** Begin Recorded information **

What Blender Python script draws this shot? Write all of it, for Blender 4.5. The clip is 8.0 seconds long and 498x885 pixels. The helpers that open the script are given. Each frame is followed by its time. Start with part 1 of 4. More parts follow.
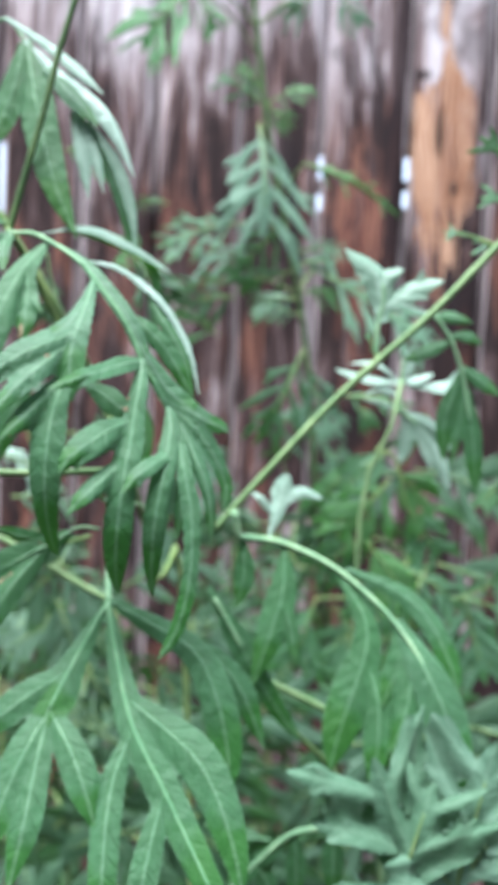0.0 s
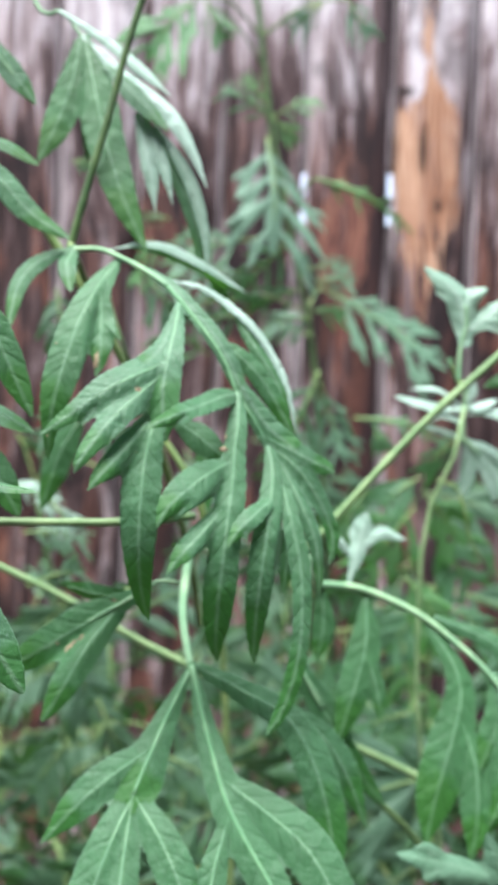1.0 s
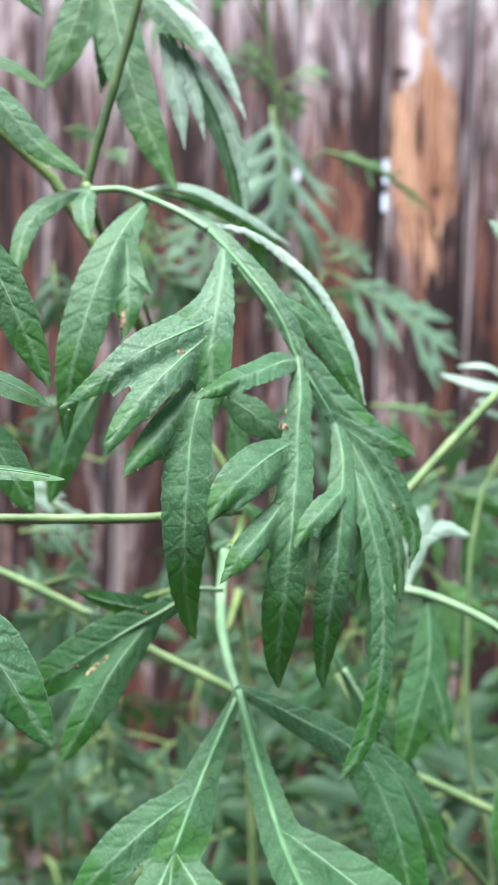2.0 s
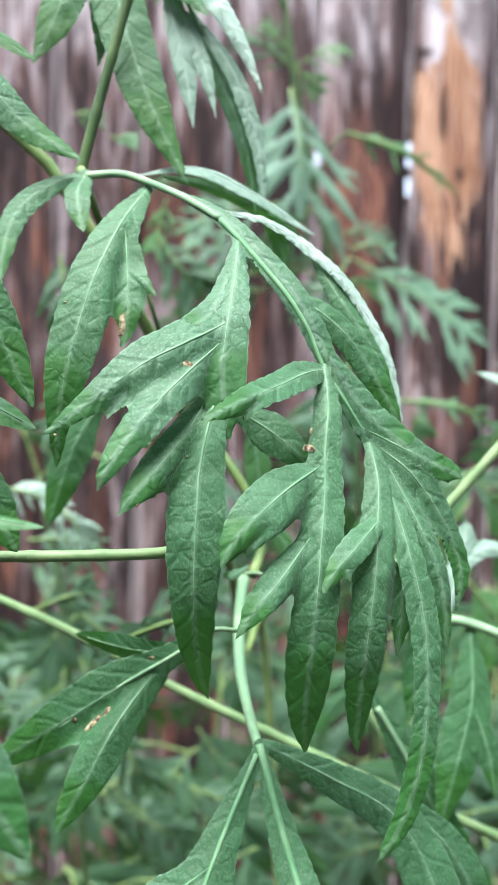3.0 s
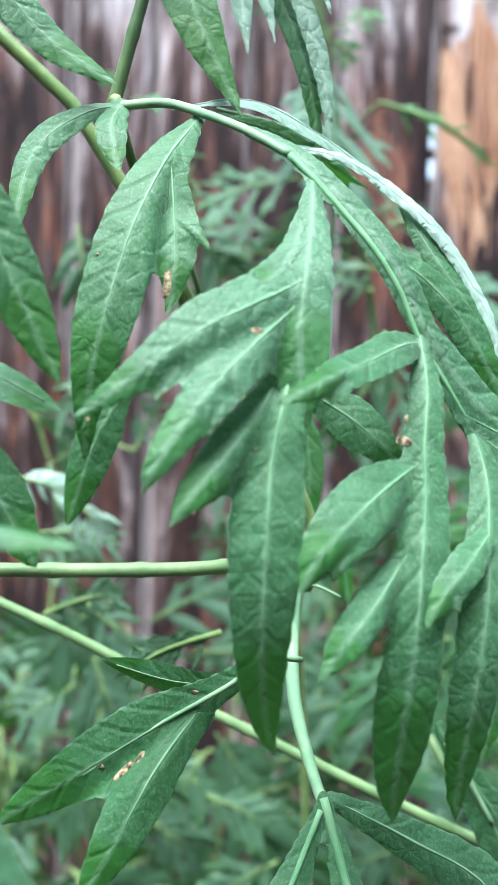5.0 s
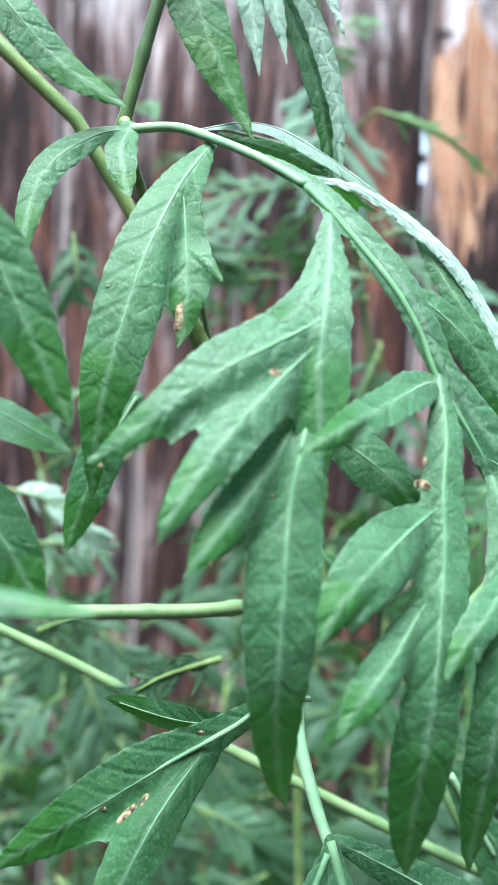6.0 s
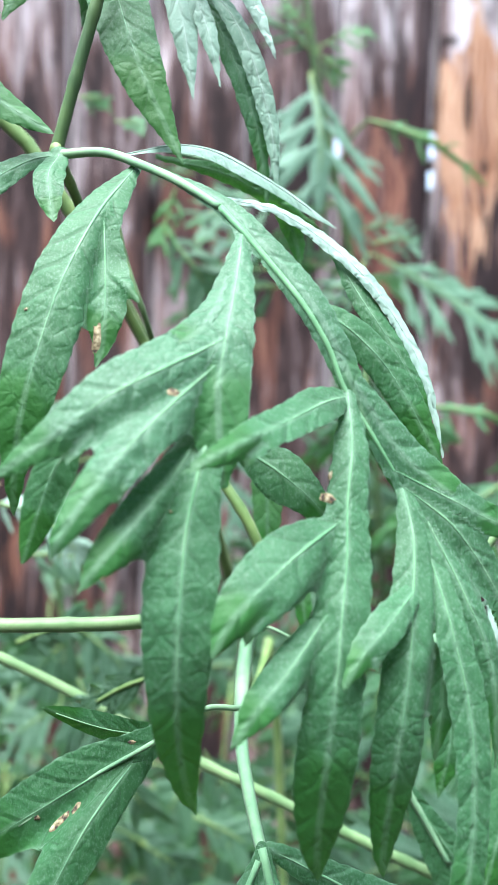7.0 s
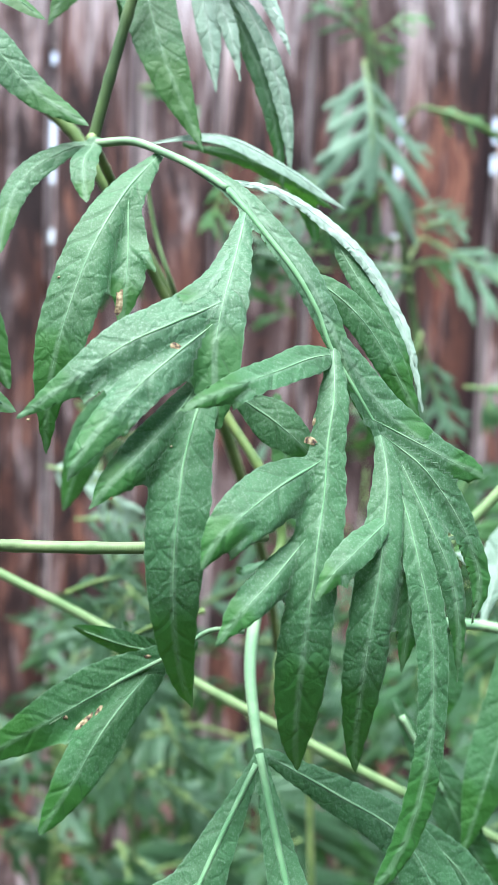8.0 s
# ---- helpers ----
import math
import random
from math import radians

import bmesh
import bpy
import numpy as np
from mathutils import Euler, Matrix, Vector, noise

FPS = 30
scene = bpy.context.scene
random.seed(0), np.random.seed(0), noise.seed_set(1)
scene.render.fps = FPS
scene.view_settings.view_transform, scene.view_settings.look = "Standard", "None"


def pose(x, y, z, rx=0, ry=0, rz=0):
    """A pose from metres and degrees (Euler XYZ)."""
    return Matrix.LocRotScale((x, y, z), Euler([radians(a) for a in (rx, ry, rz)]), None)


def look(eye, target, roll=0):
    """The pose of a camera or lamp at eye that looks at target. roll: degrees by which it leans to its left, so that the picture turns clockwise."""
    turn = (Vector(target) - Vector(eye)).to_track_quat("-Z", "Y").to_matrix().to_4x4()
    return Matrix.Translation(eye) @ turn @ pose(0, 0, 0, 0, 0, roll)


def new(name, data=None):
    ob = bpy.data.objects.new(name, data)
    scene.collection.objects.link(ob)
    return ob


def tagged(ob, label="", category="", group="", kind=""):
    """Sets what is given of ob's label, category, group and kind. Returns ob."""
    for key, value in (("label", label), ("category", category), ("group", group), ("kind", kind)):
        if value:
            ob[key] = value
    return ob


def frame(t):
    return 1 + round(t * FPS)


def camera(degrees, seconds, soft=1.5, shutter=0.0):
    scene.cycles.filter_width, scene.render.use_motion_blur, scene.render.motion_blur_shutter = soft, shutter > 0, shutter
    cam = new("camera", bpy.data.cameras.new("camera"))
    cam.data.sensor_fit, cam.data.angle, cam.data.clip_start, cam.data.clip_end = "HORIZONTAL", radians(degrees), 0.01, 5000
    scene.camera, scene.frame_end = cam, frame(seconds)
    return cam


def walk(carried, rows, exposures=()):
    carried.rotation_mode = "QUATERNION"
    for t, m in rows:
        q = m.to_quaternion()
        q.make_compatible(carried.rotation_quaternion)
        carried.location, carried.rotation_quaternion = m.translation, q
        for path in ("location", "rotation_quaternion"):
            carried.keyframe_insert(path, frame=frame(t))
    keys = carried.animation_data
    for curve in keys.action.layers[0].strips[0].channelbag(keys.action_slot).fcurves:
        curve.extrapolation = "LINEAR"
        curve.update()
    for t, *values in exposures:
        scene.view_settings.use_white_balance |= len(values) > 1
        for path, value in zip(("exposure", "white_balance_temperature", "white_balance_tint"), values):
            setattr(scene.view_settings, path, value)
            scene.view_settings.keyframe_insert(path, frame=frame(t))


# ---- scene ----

** End Recorded information **
** Begin Recorded information **

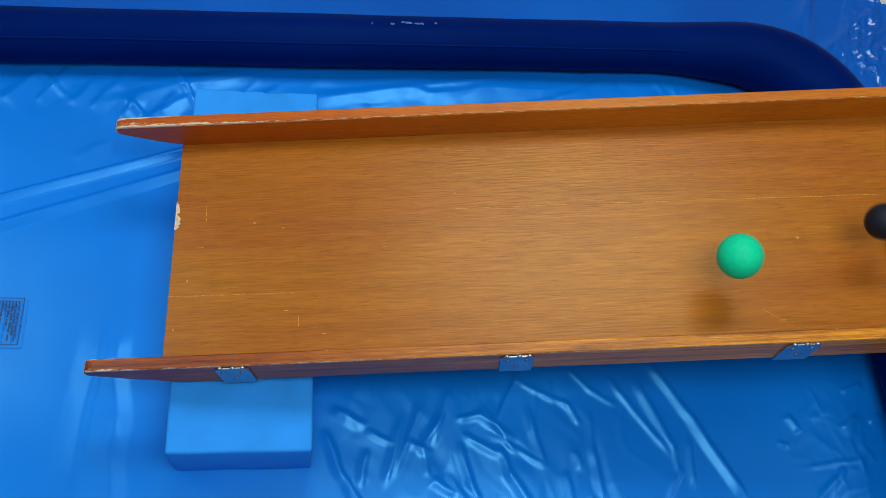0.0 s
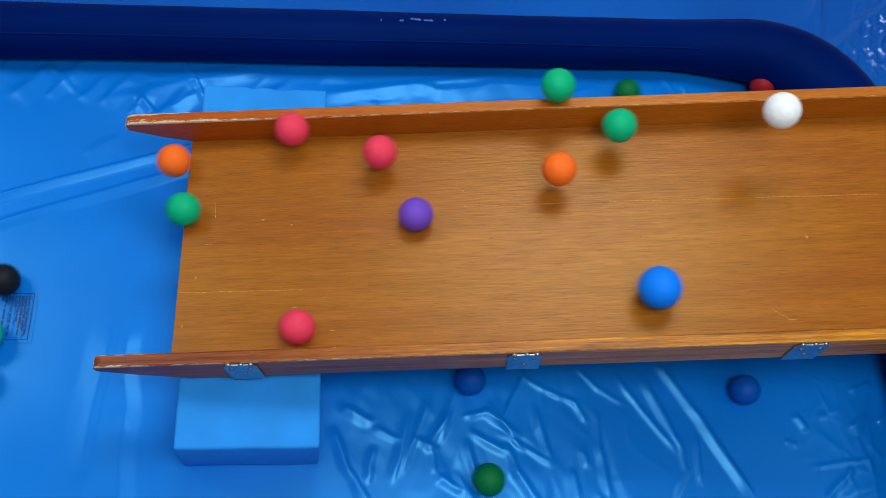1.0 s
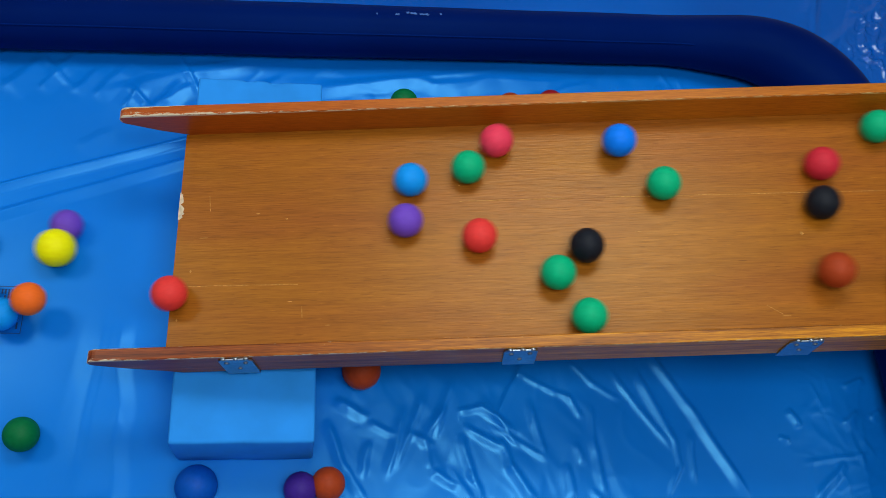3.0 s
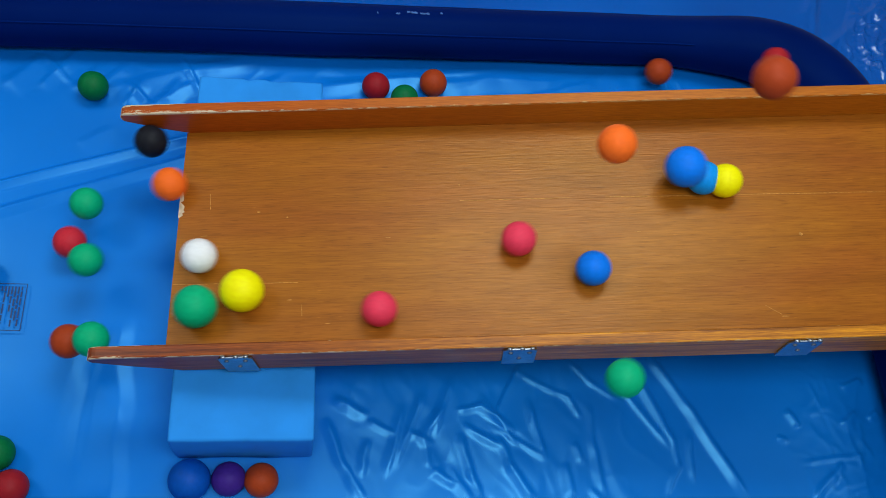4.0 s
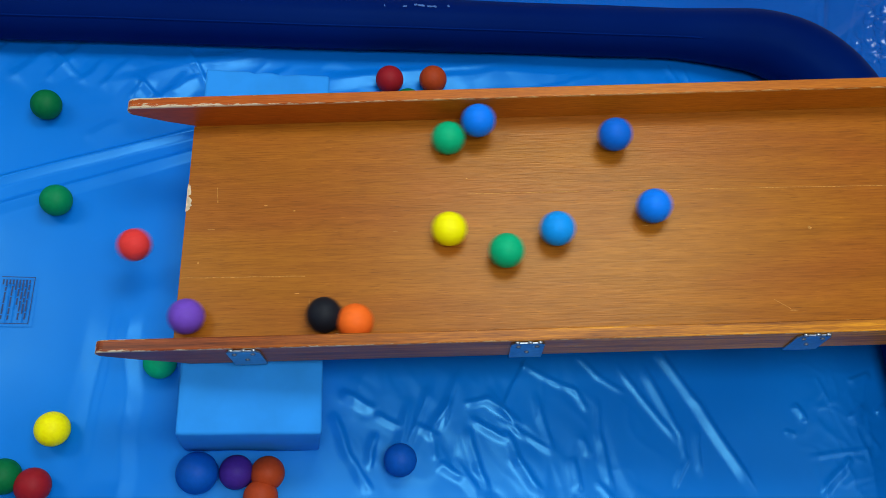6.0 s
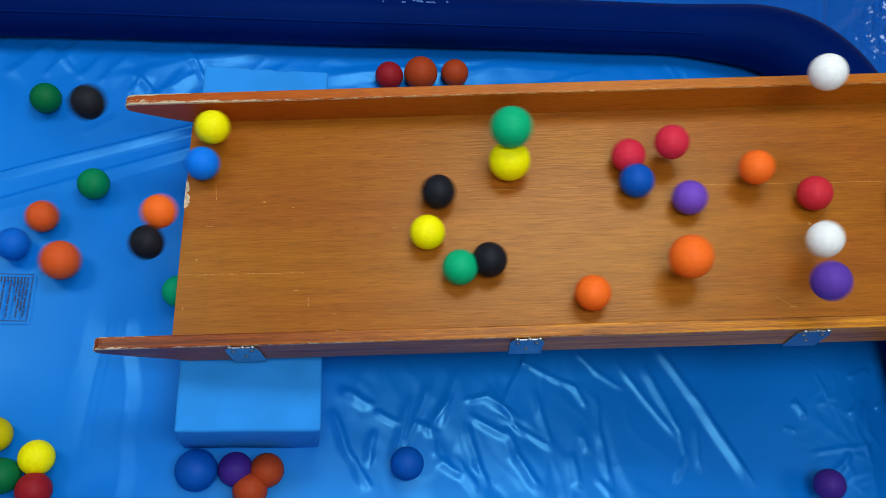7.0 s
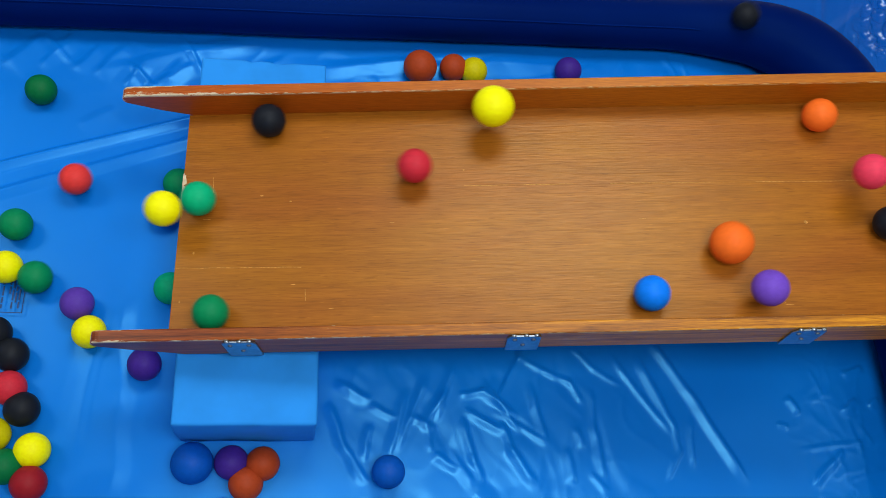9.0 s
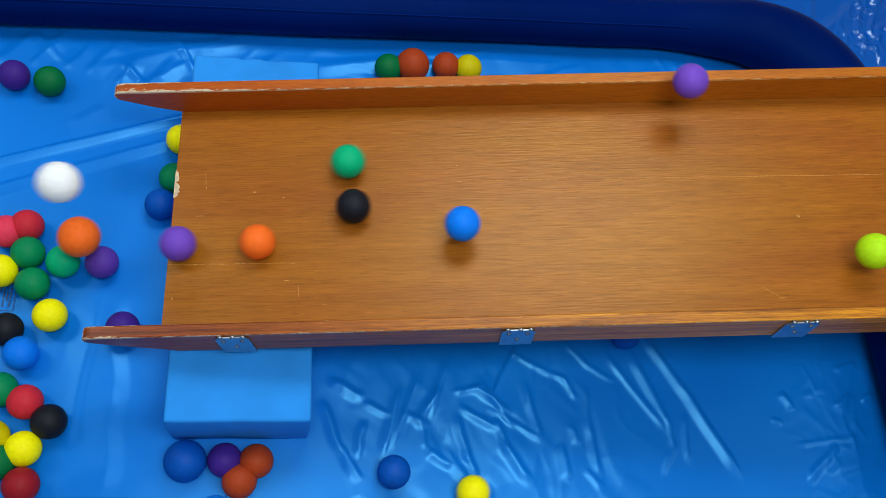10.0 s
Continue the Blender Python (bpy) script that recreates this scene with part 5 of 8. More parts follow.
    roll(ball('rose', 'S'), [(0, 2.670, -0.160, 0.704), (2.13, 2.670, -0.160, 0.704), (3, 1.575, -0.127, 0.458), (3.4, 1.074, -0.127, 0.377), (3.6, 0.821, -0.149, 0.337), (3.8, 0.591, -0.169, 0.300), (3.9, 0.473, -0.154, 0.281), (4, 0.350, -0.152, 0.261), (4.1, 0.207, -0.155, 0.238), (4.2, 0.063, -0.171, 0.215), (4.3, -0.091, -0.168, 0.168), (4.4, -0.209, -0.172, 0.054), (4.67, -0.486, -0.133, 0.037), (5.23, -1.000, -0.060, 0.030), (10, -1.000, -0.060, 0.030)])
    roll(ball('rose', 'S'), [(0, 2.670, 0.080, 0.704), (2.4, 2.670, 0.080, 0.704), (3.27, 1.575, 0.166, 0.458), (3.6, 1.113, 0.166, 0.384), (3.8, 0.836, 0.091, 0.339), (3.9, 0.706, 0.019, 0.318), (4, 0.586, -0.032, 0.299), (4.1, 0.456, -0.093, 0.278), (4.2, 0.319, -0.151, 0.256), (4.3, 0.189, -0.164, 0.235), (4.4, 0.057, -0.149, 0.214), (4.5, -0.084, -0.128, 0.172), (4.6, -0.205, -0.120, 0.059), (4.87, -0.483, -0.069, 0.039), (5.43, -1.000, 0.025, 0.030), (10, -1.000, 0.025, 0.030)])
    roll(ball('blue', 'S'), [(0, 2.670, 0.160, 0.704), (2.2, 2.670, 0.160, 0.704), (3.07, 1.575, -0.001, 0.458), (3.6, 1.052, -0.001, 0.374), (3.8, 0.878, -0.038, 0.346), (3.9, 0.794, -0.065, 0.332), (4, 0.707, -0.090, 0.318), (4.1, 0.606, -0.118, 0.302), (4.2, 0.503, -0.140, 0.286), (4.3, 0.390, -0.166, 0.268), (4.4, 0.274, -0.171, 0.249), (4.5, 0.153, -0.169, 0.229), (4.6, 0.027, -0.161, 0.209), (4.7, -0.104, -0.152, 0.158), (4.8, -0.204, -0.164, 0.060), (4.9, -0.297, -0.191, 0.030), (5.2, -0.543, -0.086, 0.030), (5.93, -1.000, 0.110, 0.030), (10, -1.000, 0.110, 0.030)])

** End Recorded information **

Goal of the exercise >> Repeat, with no pictures, exactly the lines from the one containing "What Blender Python" through the one containing "import bmesh", the first and last included.

Exercise answer >>
What Blender Python script draws this shot? Write all of it, for Blender 4.5. The clip is 8.0 seconds long and 498x885 pixels. The helpers that open the script are given. Each frame is followed by its time. Start with part 1 of 4. More parts follow.
0.0 s
1.0 s
2.0 s
3.0 s
5.0 s
6.0 s
7.0 s
8.0 s
# ---- helpers ----
import math
import random
from math import radians

import bmesh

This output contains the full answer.